PHOENIX (CN) — The Arizona Republicans who submitted an “alternate slate” of presidential votes for Donald Trump in opposition to the state’s election results in 2020 say that their grand jury proceedings were irreversibly prejudiced by their state-coined moniker, “fake electors.”
Four of the so-called fake electors, indicted last year on fraud and forgery charges, argued Thursday afternoon that the case should be remanded to a new grand jury, which would essentially restart the case from scratch.
The defendants, including former Trump attorney John Eastman, Turning Point’s Tyler Bowyer, Republican politicians James Lamon and former Cochise County Republican Committee chair Robert Montgomery, say their grand jury proceedings, which stretched 18 days viewing 31 exhibits, were tainted from the start because prosecutors referred to the defendants as “fake electors.”
Because no Arizona law governs the electoral college, defense attorney Lacey Cooper said the word “fake,” apparently found more than 100 times in the grand jury transcript, is used only to testify to the defendants’ guilt.
Representing Lamon, a former U.S. Senate candidate, Cooper said it isn’t fair to call a defendant a forger 100 times and then ask a grand jury to remain neutral in deciding whether they agree.
“That alone requires a remand,” she told Maricopa County Judge Sam Myers.
11 Republicans who signed and submitted the election documents — which falsely hailed them as Arizona’s “duly elected” presidential electors, despite Joe Biden beating Trump in the state by 10,000 votes — and six other co-conspirators, including former New York Mayor Rudy Giuliani, have filed dozens of motions to dismiss and remand since their April 2024 indictment.
Mainly, the defendants argue that they submitted the votes to Congress as an “alternate slate” on the chance that the U.S. Supreme Court would overturn the presidential elections. They said in February that the documents, which didn’t include a state seal or governor’s signature, were intended only as a placeholder as election litigation was pending, and are therefore mischaracterized as fake.
State prosecutor Krista Wood told Myers that the fake elector moniker couldn’t have prejudiced the grand jury because it’s irrelevant to guilt. She said the Republicans were indicted not because they created a false document, but because of their underlying intent to defraud.
“There can be a false document,” she said. “That is not unlawful.”
Like filing taxes, she analogized, printing false information on an official document by accident is not a crime.

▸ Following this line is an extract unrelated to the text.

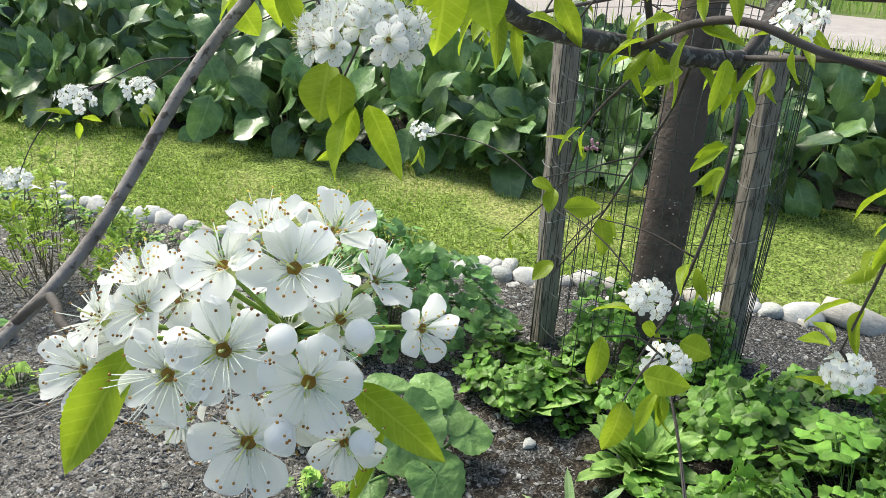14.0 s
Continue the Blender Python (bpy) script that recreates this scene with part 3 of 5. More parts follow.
def blades(n, span, zf, lo, hi, width, lean=0.5):
    g = Geo()
    for _ in range(n):
        u, v = span()
        h = rng.uniform(lo, hi)
        a = rng.uniform(0, 6.3)
        d = Vector((math.cos(a), math.sin(a), 0))
        p = uv(u, v, zf(u, v) - 0.002)
        s = Vector((-d.y, d.x, 0)) * width * rng.uniform(0.6, 1.3)
        k = rng.uniform(0.1, lean)
        q = p + d * h * k * 0.4 + Vector((0, 0, h * 0.6))
        t = p + d * h * k * 1.3 + Vector((0, 0, h * (1 - 0.35 * k)))
        g.add([p - s, p + s, q + s * 0.8, q - s * 0.8, t], [(0, 1, 2, 3), (3, 2, 4)])
    return g


def on_lawn():
    while True:
        u = rng.uniform(-5.0, 4.5)
        v = edge_v(u) + 0.04 + 1.5 * rng.random()
        if rng.random() < 0.5 + 0.9 * noise.noise(uv(u, v) * 2.4):
            return u, v


setting("lawn_grass", blades(72000, on_lawn, lambda u, v: -0.004, 0.008, 0.028, 0.0024, 1.1), M["grass"], "short yellow-green lawn grass", "grass", kind="stuff")
setting("verge_grass", blades(9000, lambda: (rng.uniform(-8, 9), 8.9 - 2.6 * rng.random() ** 1.5), lambda u, v: 0.0, 0.06, 0.22, 0.004, 0.6), M["grass"], "yellow-green grass beside the road", "grass", kind="stuff")
setting("meadow_grass", blades(26000, lambda: (rng.uniform(-14, 20), 11.1 + 9 * rng.random() ** 1.3), lambda u, v: 0.02 + max(0.0, v - 13) * 0.10, 0.12, 0.5, 0.007, 0.6), M["tall_grass"], "rough green meadow grass", "grass", kind="stuff")


def path_tuft():
    c = rng.choice([(-0.86, 1.0), (-0.82, 0.94), (-0.74, 0.98), (-0.66, 0.98), (-0.98, 1.02), (-0.78, 1.0), (-0.7, 1.03), (-1.75, 1.03), (-0.6, 0.95), (-0.95, 0.96), (-0.2, 1.02), (-1.25, 1.05), (0.2, 1.0), (-0.5, 1.0), (-3.1, 1.02), (-2.6, 1.0)])
    return c[0] + rng.gauss(0, 0.06), min(1.07, c[1] + rng.gauss(0, 0.045))


setting("path_grass", blades(850, path_tuft, lambda u, v: -0.19, 0.02, 0.10, 0.0011, 0.9), M["grass"], "thin grass tufts at the foot of the stones", "grass", kind="stuff")
setting("path_moss_grass", blades(7000, lambda: (lambda u: (u, 0.2 + 0.8 * rng.random() + min(0, 0.15 * (u + 2))))(rng.uniform(-5.2, 0.8)), lambda u, v: -0.19, 0.004, 0.018, 0.001, 0.9), M["grass"], "sparse short grass in the trodden path", "grass", kind="stuff")

# ---- plants in the bed ----


def wobbling(r0, lobes, depth, seed, notch=0.0):
    return lambda a: r0 * (1 + depth * math.cos(lobes * a) + 0.04 * math.sin(3 * a + seed)) * (1 - notch * math.exp(-((abs(a) - math.pi) / 0.35) ** 2))


ROUND = [polar_leaf(wobbling(0.5, 7, 0.07, s, 0.55), 3, 42, 0.08 - 0.07 * s, 0.05, s, 0.25).mesh("leaf", M["round"]) for s in range(4)]
BROAD = [polar_leaf((lambda a, s=s: 0.5 * (1 + 0.02 * math.cos(5 * a) + 0.022 * math.cos(21 * a + s) + 0.04 * math.sin(2 * a + s)) * (1 - 0.6 * math.exp(-((abs(a) - math.pi) / 0.25) ** 2))), 6, 84, -0.04, 0.055, s, 0.12).mesh("leaf", M["butterbur"]) for s in range(4)]


def leaflet(s):
    """A rounded fan-shaped leaflet with three shallow scalloped lobes, from the origin along y."""
    r = random.Random(s)
    skew = r.uniform(-0.12, 0.12)
    pts = []
    for k in range(25):
        a = radians(-96 + 192 * k / 24)
        edge = 0.40 * (0.62 + 0.38 * math.cos(0.72 * a)) * (1 - 0.15 * sum(math.exp(-((a - c) / 0.13) ** 2) for c in (-0.52 + skew, 0.50 + skew)) + 0.035 * math.cos(9 * a))
        pts.append([(edge * t * math.sin(a), 0.04 + edge * t * math.cos(a) * 1.05, 0.045 * t * t * math.cos(3.6 * a + skew) - 0.06 * t * t + 0.015 * t * math.sin(5 * a + s)) for t in (0.02, 0.4, 0.75, 1.0)])
    return Geo().grid(pts)


def trifoliate(s):
    return merge([(leaflet(s), pose(0, 0.10, 0, 8 + 5 * s, 0, 3)), (leaflet(s + 4), pose(-0.06, 0.02, 0.01, 4, 10, 82)), (leaflet(s + 8), pose(0.06, 0.02, 0, 2, -12, -84))])


def sprig(s):
    """Four three-part leaves on short stalks from one point."""
    r = random.Random(s + 40)
    g = Geo()
    for k in range(4):
        out = pose(0, 0, 0, 0, 0, 90 * k + r.uniform(-30, 30)) @ pose(0, r.uniform(0.25, 0.5), r.uniform(-0.22, 0.12), r.uniform(-25, 15), r.uniform(-15, 15), 0)
        size = r.uniform(0.62, 0.95)
        g.tube([(0, 0, -0.25), out @ Vector((0, -0.1, -0.06)), out @ Vector((0, 0.02, 0))], 0.012, 4)
        q = trifoliate(k % 4)
        g.add([out @ (Vector(p) * size) for p in q.v], q.f)
    return g.mesh("leaf_sprig", M["lobed"])


LOBED = [trifoliate(s).mesh("leaf", M["lobed"]) for s in range(4)]
SPRIG = [sprig(s) for s in range(4)]
LANCE = [blade_leaf(0.15, 0.5 + 0.15 * s, 0.35, 9, 0, 0.6, 0.015, s).mesh("leaf", M["grey_leaf"]) for s in range(3)]
ROSETTE = [blade_leaf(0.27, 0.14 + 0.12 * s, 0.40, 10, 0, 0.68, 0.04, s).mesh("leaf", M["rosette"]) for s in range(3)]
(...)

It becomes one only if intent is present.
Wood added that the documents signed by the defendants were, in fact, “fake” because they hailed the “duly elected” electoral college voters for the state, when those in fact were the electors chosen by the Democratic party.
Cooper, of Schmitt, Schneck Even and Williams, argued that whether the documents can be deemed fake is a question for a trial jury, further pushing her point that treating it as an accepted fact poisoned the proceedings.

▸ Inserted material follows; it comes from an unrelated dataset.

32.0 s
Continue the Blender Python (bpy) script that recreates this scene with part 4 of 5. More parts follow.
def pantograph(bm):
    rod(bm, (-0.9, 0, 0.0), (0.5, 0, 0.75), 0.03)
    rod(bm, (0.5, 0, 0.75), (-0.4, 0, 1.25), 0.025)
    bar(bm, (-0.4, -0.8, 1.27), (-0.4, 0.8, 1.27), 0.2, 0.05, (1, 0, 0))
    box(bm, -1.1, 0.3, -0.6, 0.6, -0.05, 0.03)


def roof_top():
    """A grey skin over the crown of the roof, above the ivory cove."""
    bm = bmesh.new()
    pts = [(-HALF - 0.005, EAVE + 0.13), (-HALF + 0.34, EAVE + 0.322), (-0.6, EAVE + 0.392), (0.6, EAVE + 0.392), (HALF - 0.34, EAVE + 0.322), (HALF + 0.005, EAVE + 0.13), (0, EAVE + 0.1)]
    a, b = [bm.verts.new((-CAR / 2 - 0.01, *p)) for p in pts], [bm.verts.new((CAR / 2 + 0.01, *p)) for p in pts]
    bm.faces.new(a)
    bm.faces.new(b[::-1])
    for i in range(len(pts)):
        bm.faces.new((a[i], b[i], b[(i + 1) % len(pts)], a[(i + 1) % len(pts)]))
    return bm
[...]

The defendants claim that their actions are justified by the Electoral Count Act of 1887, which allows for a state to submit two slates of electoral votes in the case of a disputed outcome. Hawaii did so in 1960, and four states did so in 1876.
Defense attorney Stephen Binhak, representing Bowyer, a conservative activist and Turning Point Action chief operating officer, said the state violated the law when it failed to explain the Electoral Count Act to the grand jury. In February, he contended that the act preempts the state from prosecuting this type of action. Myers has already rejected that argument.
Wood argued that because the defendants are not charged with any violation of the Electoral Count Act, the state had no obligation to explain it. She added that the act carries no protection for fraud, so it wouldn’t be relevant anyway.
Wood characterized the defendants’ complaints Thursday as “demands for perfection, not fairness” in the state’s prosecution. Binhack, of The Law Office of Steven James Binhak, conceded that the state need not be perfect, but must at a minimum play fair.
“Prosecutors are there to strike hard blows but fair blows,” he said.
The defendants also argued Thursday that prosecutors and investigators who testified misrepresented evidence and presented unqualified “experts” to pass opinions as legal conclusions. They also complained that prosecutors irresponsibly called then-pending election litigation “frivolous,” implying that the alternate elector slate could never have been justified.
As of date, none of said election litigation has yielded evidence of consequentially widespread election fraud.
These motions and many more are still pending before Myers while the state awaits a response from the Arizona Court of Appeals, which it asked to reverse Myers’ finding that the defendants meet preliminary standards for an anti-SLAPP motion.
If the higher court doesn’t appeal the decision, the state will be required to show why the violation of their first amendment right was legally justified, or else Myers may dismiss the case completely.